Moving on, I’m pleased to award Second Prize to two poems by Alana Bruce, ‘So cautious, sky’ and ‘We ripped our script apart’, which were quietly expressive, and unfolded carefully with an attention to the transformative capabilities of language.

And finally I’m delighted to give First Prize to Elizabeth Welsh, the writer of ‘Water Buffalo’ and ‘Soft-shelled crab on Fridays’. Both of these poems are very impressive – confident, ambitious, successful at what they set out to attempt. One charts a specific time and experience with evocative but precise concrete details and language; in the other, poised and taut in its control of line and stanza, Elizabeth plays cleverly with some sophisticated poetic conceits and ideas. I liked both poems, but I was especially impressed by the achievements of ‘Water Buffalo’. My warm congratulations to her.

Anna Hodge, Senior Editor, Auckland University Press. July 2012.


Elizabeth Welsh is a poet and freelance academic editor from Auckland. Her poetry has been published in literary journals, both in New Zealand and internationally.

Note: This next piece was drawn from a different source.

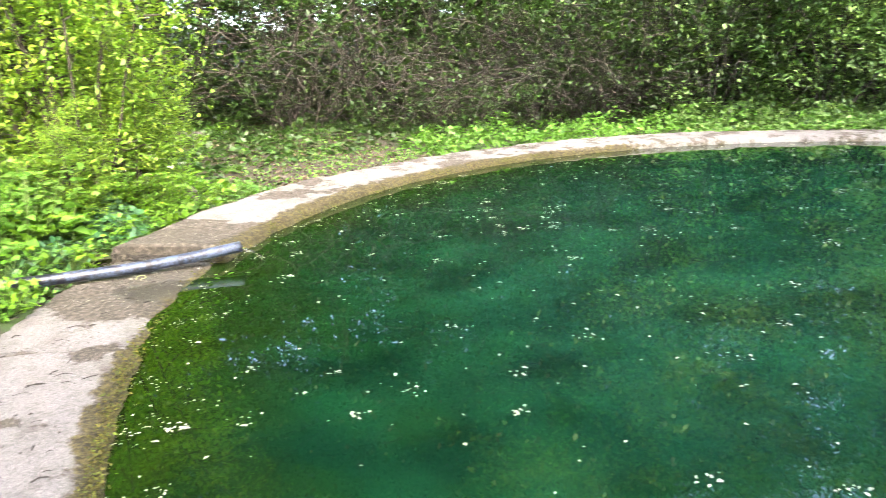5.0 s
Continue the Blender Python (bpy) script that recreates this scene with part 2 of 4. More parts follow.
def water_material():
    m, nt, b, out = mat("green_pond_water")
    rr = radius_node(nt)
    n1 = noise_(nt, 0.45, 4.0, 0.55)
    n2 = noise_(nt, 1.5, 6.0, 0.62)
    # turbid depths: blue-green in the middle, greener towards the sides
    mid_ = node(nt, "ShaderNodeMapRange", i1=4.4, i2=6.8, i3=1.0, i4=0.0)
    nt.links.new(math_(nt, "ADD", rr, math_(nt, "MULTIPLY", math_(nt, "SUBTRACT", n1, 0.5), 3.0)), mid_.inputs[0])
    deep = mixc(nt, mid_.outputs[0], (0.0012, 0.0132, 0.0035), (0.0034, 0.0275, 0.0150))
    # mottling in the colour, like broken reflections of foliage
    cloud = ramp(nt, n2, [(0.38, (0.45, 0.45, 0.5)), (0.5, (0.95, 0.95, 0.95)), (0.63, (1.5, 1.5, 1.3))])
    deep = mixc(nt, 1.0, deep, cloud, "MULTIPLY")
    # lime wisps painted into the colour for reflections of the tree crowns
    crown_wisp = ramp(nt, noise_(nt, 2.6, 7.0, 0.7), [(0.5, (0, 0, 0)), (0.68, (1, 1, 1))])
    deep = mixc(nt, math_(nt, "MULTIPLY", crown_wisp, 0.5), deep, (0.0042, 0.0240, 0.0040))
    shelf = node(nt, "ShaderNodeMapRange", i1=6.05, i2=6.95, i3=0.0, i4=1.0)
    nt.links.new(math_(nt, "ADD", rr, math_(nt, "MULTIPLY", math_(nt, "SUBTRACT", n1, 0.5), 1.8)), shelf.inputs[0])
    col = mixc(nt, math_(nt, "MULTIPLY", shelf.outputs[0], 0.85), deep, (0.0075, 0.0195, 0.0013))
    nt.links.new(col, b.inputs["Base Color"])
    b.inputs["Roughness"].default_value = 0.015
    b.inputs["IOR"].default_value = 1.333
    bump_(nt, b, noise_(nt, 2.5, 2.0), 0.012, 0.02)
    return m

def ground_material():
    m, nt, b, out = mat("woodland_soil")
    a, f = noise_(nt, 1.3, 7.0), noise_(nt, 14, 6.0, 0.7)
    soil = mixc(nt, f, (0.012, 0.010, 0.007), (0.062, 0.050, 0.037))
    green = mixc(nt, f, (0.018, 0.04, 0.008), (0.05, 0.085, 0.018))
    bare = math_(nt, "MAXIMUM", spot_node(nt, -11.6, -0.5, 1.3, 2.6), spot_node(nt, -13.2, 0.0, 1.0, 2.2))
    bare = math_(nt, "MAXIMUM", bare, math_(nt, "MAXIMUM", spot_node(nt, -6.6, -2.0, 0.5, 0.9), spot_node(nt, -6.0, -2.8, 0.5, 0.9)))
    g = ramp(nt, math_(nt, "SUBTRACT", a, math_(nt, "MULTIPLY", bare, 0.3)), [(0.40, (0, 0, 0)), (0.55, (1, 1, 1))])
    nt.links.new(mixc(nt, g, soil, green), b.inputs["Base Color"])
    b.inputs["Roughness"].default_value = 0.95
    bump_(nt, b, f, 0.8, 0.03)
    return m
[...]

She is currently researching Katherine Mansfield's reviews, preparing for further studies, and has recently spoken on Mansfield at a conference at the Sorbonne in Paris.

Water Buffalo

I Six lines on the art of sorting

To sort is to class, to allot, to share,
to portion, to rank, to categorize,
to line up, to arrange, to join, to divide;
no one saw the first water buffalo escape
from their yolked lumber, clamber from rice fields,
to rank one landscape against another.


II Seven lines on the art of memory

- for Rilke

To remember is to dwell, to bear, to brood,
to call up, to recall, to recognize, to fix,
to go back, to summon, to remind, to relive;
the third water buffalo to flee from paddy
to floodplain has a blank when it comes to
that first hoof poised, sunk into filthy marsh water.
He never stopped, thought: now, change your life.